**Exercise**
Return each line of the listing below, unchanged, and omit the images.

**Dataset content**

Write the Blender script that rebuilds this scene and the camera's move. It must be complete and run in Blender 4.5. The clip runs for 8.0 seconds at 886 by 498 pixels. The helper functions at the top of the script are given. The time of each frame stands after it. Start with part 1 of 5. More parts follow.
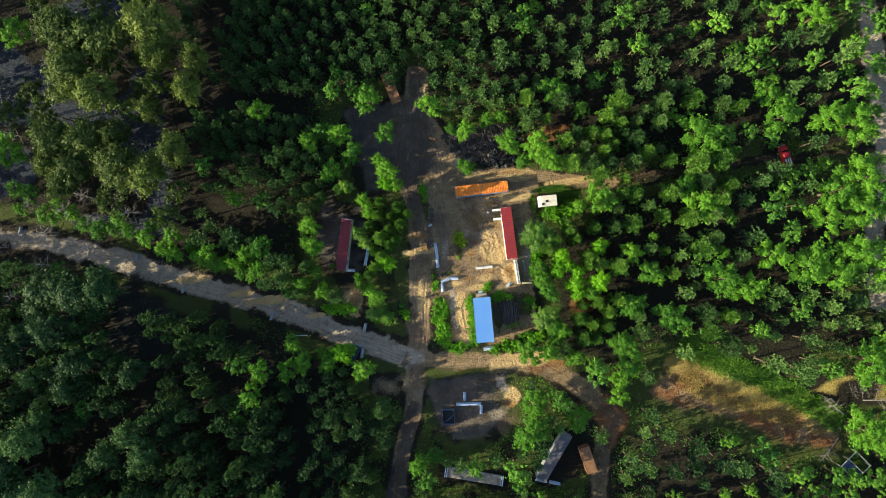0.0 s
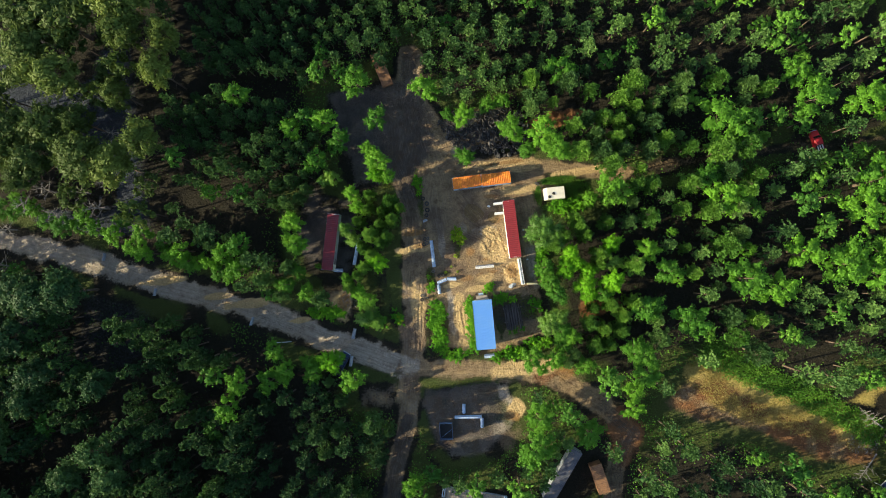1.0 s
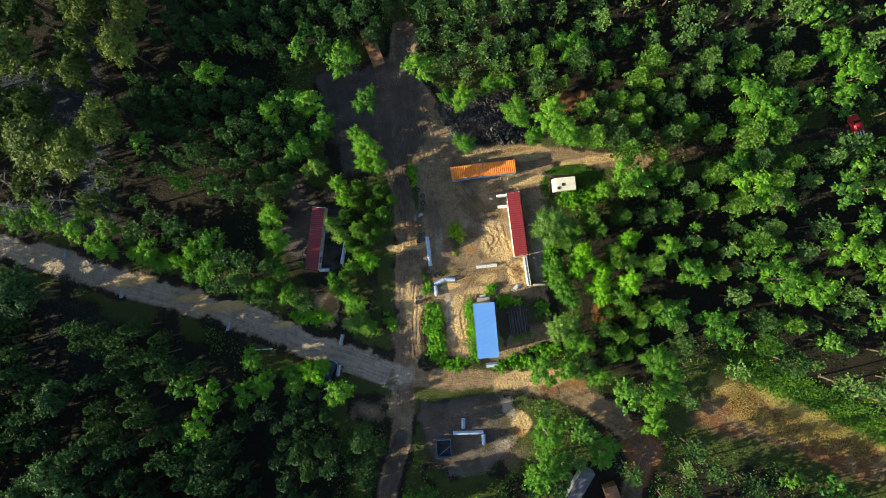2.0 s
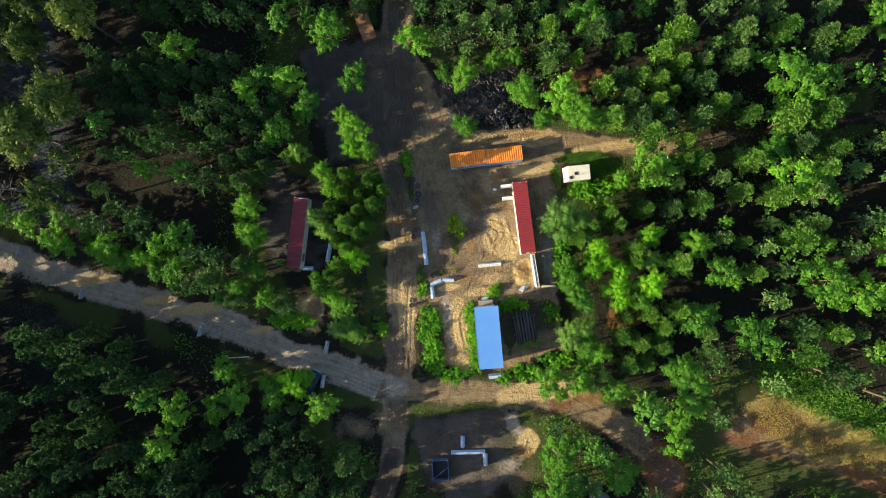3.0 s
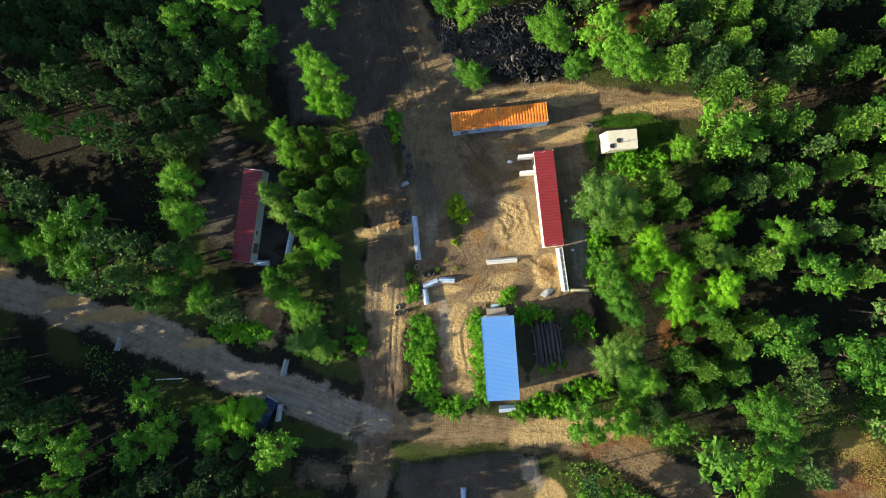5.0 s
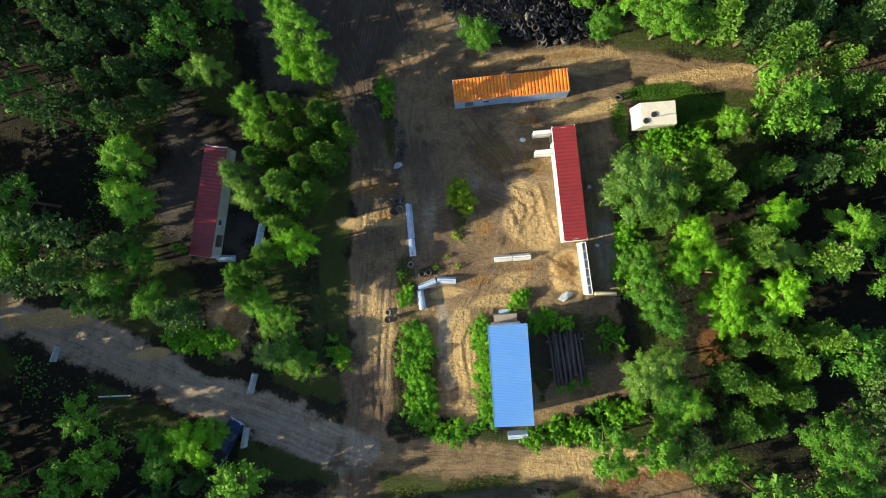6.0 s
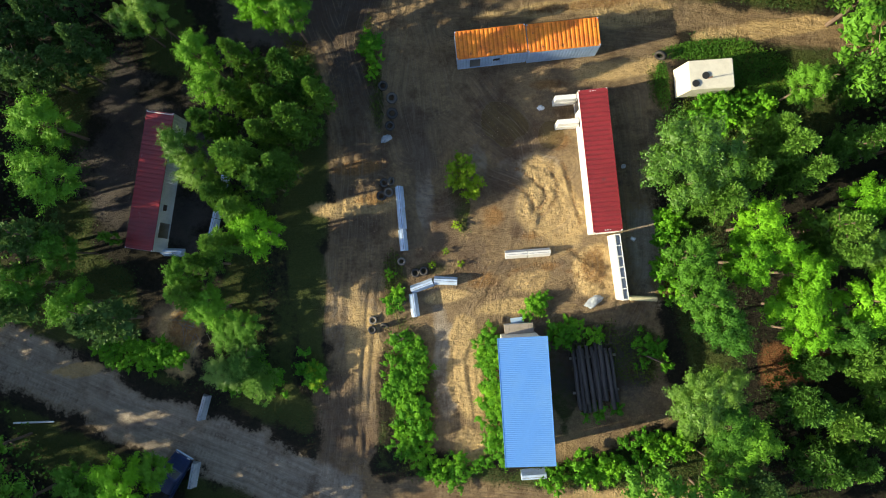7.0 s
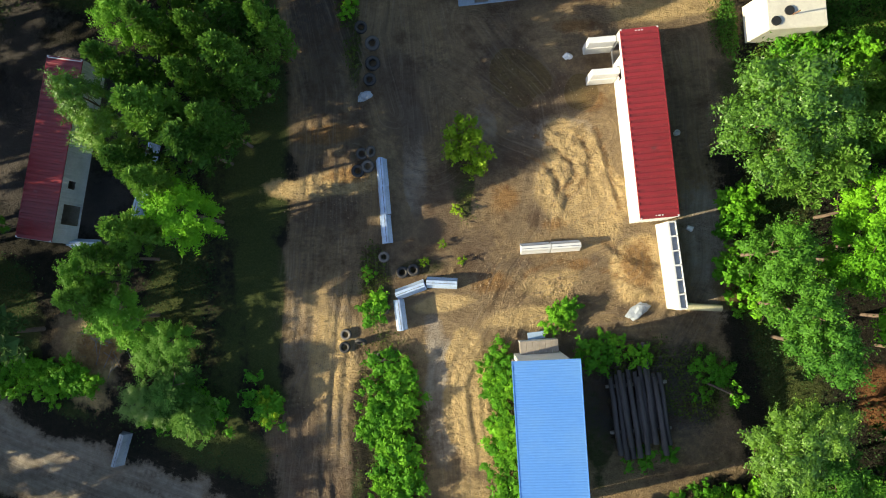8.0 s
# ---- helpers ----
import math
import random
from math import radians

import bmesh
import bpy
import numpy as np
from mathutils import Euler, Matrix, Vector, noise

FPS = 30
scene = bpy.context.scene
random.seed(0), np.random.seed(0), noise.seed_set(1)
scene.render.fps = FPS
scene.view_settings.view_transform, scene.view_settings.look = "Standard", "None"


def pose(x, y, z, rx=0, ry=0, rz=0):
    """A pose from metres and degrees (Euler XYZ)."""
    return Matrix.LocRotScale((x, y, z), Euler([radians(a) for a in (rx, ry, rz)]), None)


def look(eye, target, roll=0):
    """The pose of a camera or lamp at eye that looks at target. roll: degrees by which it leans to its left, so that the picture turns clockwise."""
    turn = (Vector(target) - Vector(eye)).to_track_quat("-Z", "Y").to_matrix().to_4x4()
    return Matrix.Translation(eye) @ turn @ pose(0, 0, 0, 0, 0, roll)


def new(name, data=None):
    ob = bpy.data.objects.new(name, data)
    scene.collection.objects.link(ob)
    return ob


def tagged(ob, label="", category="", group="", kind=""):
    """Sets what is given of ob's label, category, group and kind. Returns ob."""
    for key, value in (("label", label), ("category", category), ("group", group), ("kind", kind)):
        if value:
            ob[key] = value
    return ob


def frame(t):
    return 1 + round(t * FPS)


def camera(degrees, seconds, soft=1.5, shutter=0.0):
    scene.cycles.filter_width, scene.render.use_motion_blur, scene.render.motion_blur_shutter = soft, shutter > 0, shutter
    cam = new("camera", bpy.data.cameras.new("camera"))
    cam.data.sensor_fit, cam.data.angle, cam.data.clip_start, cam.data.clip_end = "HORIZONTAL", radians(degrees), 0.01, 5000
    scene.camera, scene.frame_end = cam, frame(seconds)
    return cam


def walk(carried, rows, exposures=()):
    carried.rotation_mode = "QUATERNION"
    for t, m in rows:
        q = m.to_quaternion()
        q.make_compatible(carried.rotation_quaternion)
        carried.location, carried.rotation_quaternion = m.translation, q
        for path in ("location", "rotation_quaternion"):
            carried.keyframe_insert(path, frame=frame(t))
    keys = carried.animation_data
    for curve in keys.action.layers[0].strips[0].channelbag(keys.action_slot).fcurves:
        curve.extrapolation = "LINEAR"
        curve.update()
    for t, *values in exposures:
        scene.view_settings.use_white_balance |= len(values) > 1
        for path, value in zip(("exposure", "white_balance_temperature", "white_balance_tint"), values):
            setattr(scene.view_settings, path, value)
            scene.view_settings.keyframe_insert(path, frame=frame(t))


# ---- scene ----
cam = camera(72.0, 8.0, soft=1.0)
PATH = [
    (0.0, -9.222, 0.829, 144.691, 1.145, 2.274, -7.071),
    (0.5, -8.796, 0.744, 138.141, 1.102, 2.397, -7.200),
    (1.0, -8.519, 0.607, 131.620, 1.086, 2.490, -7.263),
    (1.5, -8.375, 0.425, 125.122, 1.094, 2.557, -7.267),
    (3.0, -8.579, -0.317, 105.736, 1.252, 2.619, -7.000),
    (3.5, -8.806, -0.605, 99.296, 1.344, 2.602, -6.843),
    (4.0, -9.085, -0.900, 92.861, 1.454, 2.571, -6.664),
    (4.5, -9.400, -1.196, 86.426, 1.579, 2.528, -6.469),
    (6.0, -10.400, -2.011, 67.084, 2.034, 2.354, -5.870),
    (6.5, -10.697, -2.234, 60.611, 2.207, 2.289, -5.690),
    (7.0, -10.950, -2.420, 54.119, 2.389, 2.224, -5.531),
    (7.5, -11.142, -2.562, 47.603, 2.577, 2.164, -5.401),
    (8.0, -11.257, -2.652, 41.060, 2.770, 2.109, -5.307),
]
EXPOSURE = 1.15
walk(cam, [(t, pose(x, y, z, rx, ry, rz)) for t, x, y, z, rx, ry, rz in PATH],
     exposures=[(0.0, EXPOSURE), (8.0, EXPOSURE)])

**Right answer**
Write the Blender script that rebuilds this scene and the camera's move. It must be complete and run in Blender 4.5. The clip runs for 8.0 seconds at 886 by 498 pixels. The helper functions at the top of the script are given. The time of each frame stands after it. Start with part 1 of 5. More parts follow.
0.0 s
1.0 s
2.0 s
3.0 s
5.0 s
6.0 s
7.0 s
8.0 s
# ---- helpers ----
import math
import random
from math import radians

import bmesh
import bpy
import numpy as np
from mathutils import Euler, Matrix, Vector, noise

FPS = 30
scene = bpy.context.scene
random.seed(0), np.random.seed(0), noise.seed_set(1)
scene.render.fps = FPS
scene.view_settings.view_transform, scene.view_settings.look = "Standard", "None"


def pose(x, y, z, rx=0, ry=0, rz=0):
    """A pose from metres and degrees (Euler XYZ)."""
    return Matrix.LocRotScale((x, y, z), Euler([radians(a) for a in (rx, ry, rz)]), None)


def look(eye, target, roll=0):
    """The pose of a camera or lamp at eye that looks at target. roll: degrees by which it leans to its left, so that the picture turns clockwise."""
    turn = (Vector(target) - Vector(eye)).to_track_quat("-Z", "Y").to_matrix().to_4x4()
    return Matrix.Translation(eye) @ turn @ pose(0, 0, 0, 0, 0, roll)


def new(name, data=None):
    ob = bpy.data.objects.new(name, data)
    scene.collection.objects.link(ob)
    return ob


def tagged(ob, label="", category="", group="", kind=""):
    """Sets what is given of ob's label, category, group and kind. Returns ob."""
    for key, value in (("label", label), ("category", category), ("group", group), ("kind", kind)):
        if value:
            ob[key] = value
    return ob


def frame(t):
    return 1 + round(t * FPS)


def camera(degrees, seconds, soft=1.5, shutter=0.0):
    scene.cycles.filter_width, scene.render.use_motion_blur, scene.render.motion_blur_shutter = soft, shutter > 0, shutter
    cam = new("camera", bpy.data.cameras.new("camera"))
    cam.data.sensor_fit, cam.data.angle, cam.data.clip_start, cam.data.clip_end = "HORIZONTAL", radians(degrees), 0.01, 5000
    scene.camera, scene.frame_end = cam, frame(seconds)
    return cam


def walk(carried, rows, exposures=()):
    carried.rotation_mode = "QUATERNION"
    for t, m in rows:
        q = m.to_quaternion()
        q.make_compatible(carried.rotation_quaternion)
        carried.location, carried.rotation_quaternion = m.translation, q
        for path in ("location", "rotation_quaternion"):
            carried.keyframe_insert(path, frame=frame(t))
    keys = carried.animation_data
    for curve in keys.action.layers[0].strips[0].channelbag(keys.action_slot).fcurves:
        curve.extrapolation = "LINEAR"
        curve.update()
    for t, *values in exposures:
        scene.view_settings.use_white_balance |= len(values) > 1
        for path, value in zip(("exposure", "white_balance_temperature", "white_balance_tint"), values):
            setattr(scene.view_settings, path, value)
            scene.view_settings.keyframe_insert(path, frame=frame(t))


# ---- scene ----
cam = camera(72.0, 8.0, soft=1.0)
PATH = [
    (0.0, -9.222, 0.829, 144.691, 1.145, 2.274, -7.071),
    (0.5, -8.796, 0.744, 138.141, 1.102, 2.397, -7.200),
    (1.0, -8.519, 0.607, 131.620, 1.086, 2.490, -7.263),
    (1.5, -8.375, 0.425, 125.122, 1.094, 2.557, -7.267),
    (3.0, -8.579, -0.317, 105.736, 1.252, 2.619, -7.000),
    (3.5, -8.806, -0.605, 99.296, 1.344, 2.602, -6.843),
    (4.0, -9.085, -0.900, 92.861, 1.454, 2.571, -6.664),
    (4.5, -9.400, -1.196, 86.426, 1.579, 2.528, -6.469),
    (6.0, -10.400, -2.011, 67.084, 2.034, 2.354, -5.870),
    (6.5, -10.697, -2.234, 60.611, 2.207, 2.289, -5.690),
    (7.0, -10.950, -2.420, 54.119, 2.389, 2.224, -5.531),
    (7.5, -11.142, -2.562, 47.603, 2.577, 2.164, -5.401),
    (8.0, -11.257, -2.652, 41.060, 2.770, 2.109, -5.307),
]
EXPOSURE = 1.15
walk(cam, [(t, pose(x, y, z, rx, ry, rz)) for t, x, y, z, rx, ry, rz in PATH],
     exposures=[(0.0, EXPOSURE), (8.0, EXPOSURE)])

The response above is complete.